Module document_formatting

Expand description

Shared, language-free document-formatting concept ontology.

Documents in different container formats (Markdown, HTML, and — through the issues that build on this substrate — PDF and DOCX) express the same formatting concepts with different surface syntax. A Markdown **bold**, an HTML <strong>bold</strong>, and a DOCX run with the <w:b/> property all denote one language-free strong concept.
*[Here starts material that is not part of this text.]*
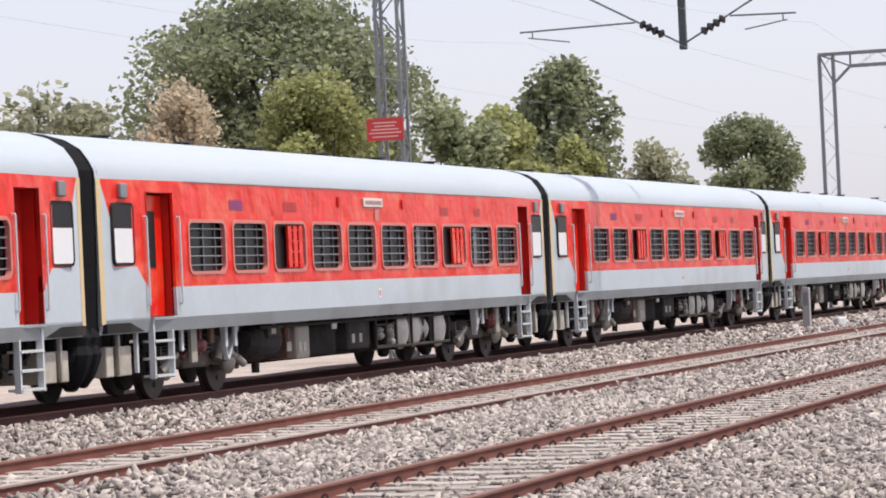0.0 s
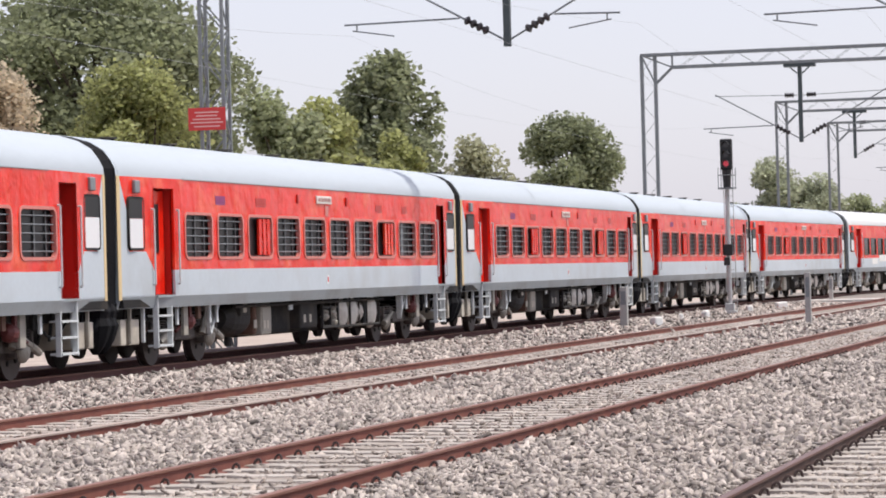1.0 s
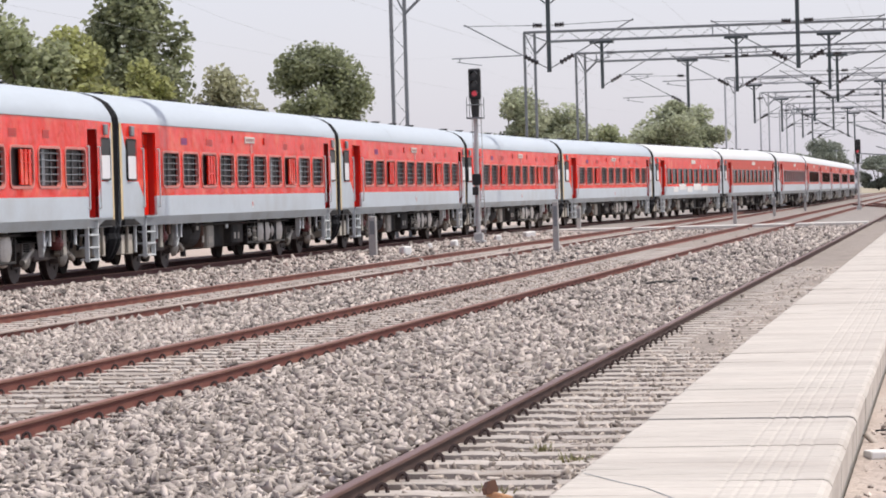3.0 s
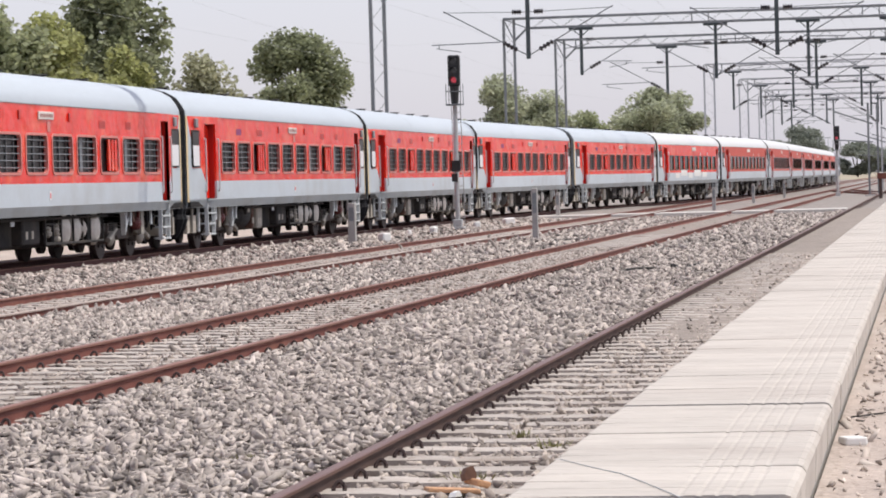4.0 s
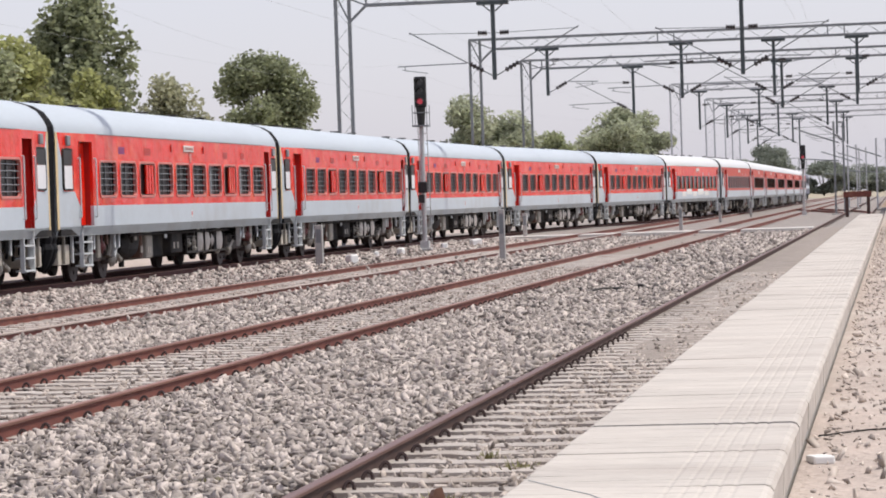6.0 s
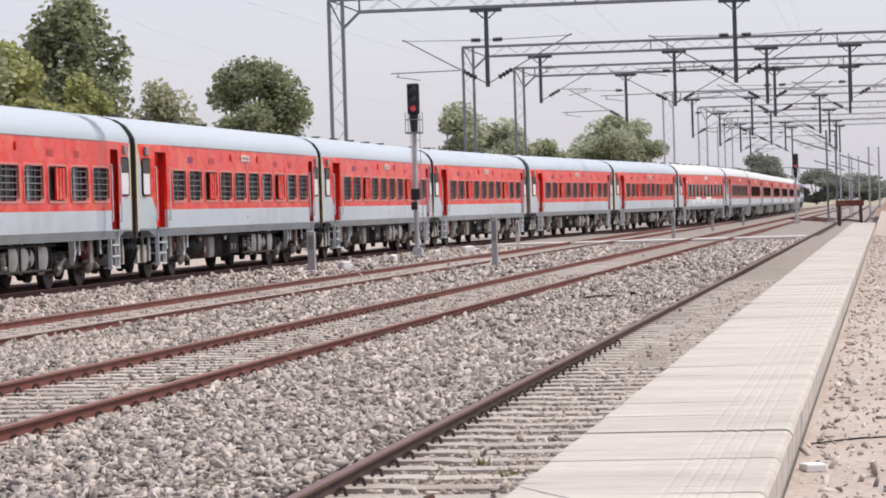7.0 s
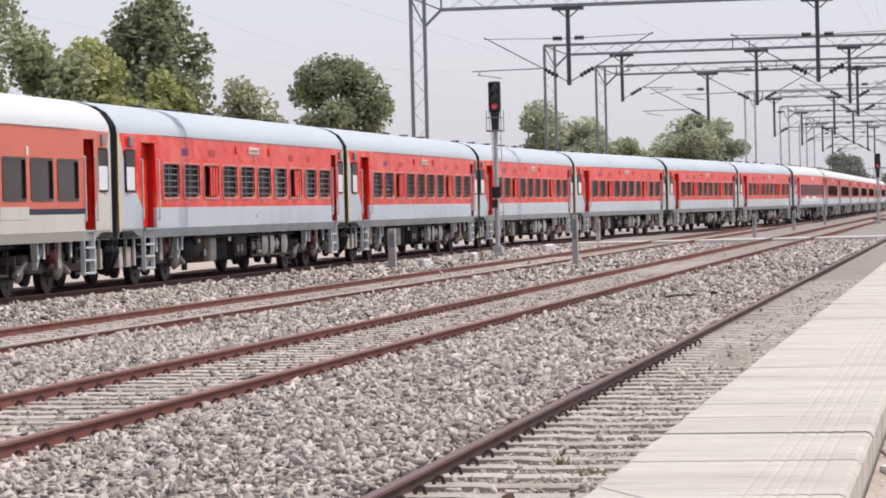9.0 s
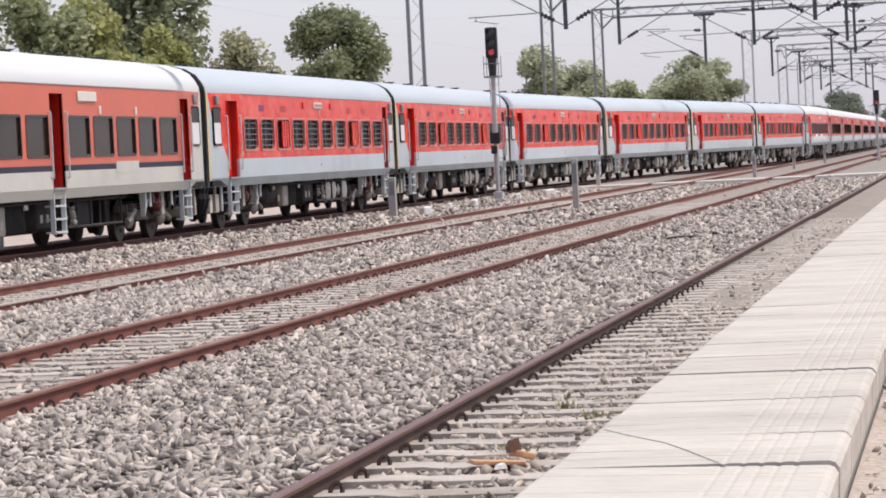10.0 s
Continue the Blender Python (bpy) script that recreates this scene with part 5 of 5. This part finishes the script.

This module seeds that concept set into a LinkNetwork with per-format syntax mappings, and provides data-driven resolution and reconstruction so the same concept link round-trips across formats. The per-format mapping is stored as a small template string whose {} placeholder marks the formatted content and whose {name} placeholders mark named attributes ({href}, {src}, {lang}) or the heading level ({markers} for the Markdown # run, {level} for the HTML digit).

Structs§

DocumentFormatInstance: A concept instance ready to be rendered into a target format.
DocumentFormatMatch: A formatting fragment resolved to its language-free concept.
DocumentFormattingSeedReport: Summary returned after seeding the document-formatting concept set.
FormattingDocument: A language-free document in the concept layer.

Enums§

BlockNode: A block in the language-free concept layer.
InlineNode: An inline span in the language-free concept layer.

Constants§

CROSS_FORMAT_CONCEPTS: The shared formatting concepts considered when reporting cross-format fidelity. Every format profile classifies each of these as either natively supported or carrying a documented lossy fallback.
DOCUMENT_FORMATS: The ordered set of document formats the cross-format reconstruction layer supports, used as both source and target of reconstruct_text_as.

Functions§

canonical_document_format: Canonicalizes a format/language label to one of DOCUMENT_FORMATS.
document_format_profile: Returns the capability profile for a document format, or None when the format is not one of the cross-format reconstruction targets.
docx_package_is_recognized: Whether bytes is a stored-profile .docx package carrying at least one recognized block in its word/document.xml part.
docx_profile_is_recognized: Whether text is OOXML document.xml carrying at least one recognized block.
parse_docx_document: Parses OOXML word/document.xml markup in the documented profile back into the language-free concept layer.
parse_docx_package: Parses the word/document.xml part of a stored-profile .docx package back into the language-free concept layer.
parse_markup_document: Parses text written in language into the language-free concept layer.
parse_pdf_document: Parses a PDF written in the documented text profile back into the language-free concept layer.
pdf_profile_is_recognized: Whether text is a PDF in this profile carrying at least one recognized block.
render_docx_document: Renders a language-free FormattingDocument into OOXML word/document.xml markup in the documented profile.
render_docx_package: Renders a language-free FormattingDocument into a valid .docx (OPC ZIP) package in the documented stored-entry profile.
render_pdf_document: Renders a language-free FormattingDocument into a valid, uncompressed PDF in the documented text profile.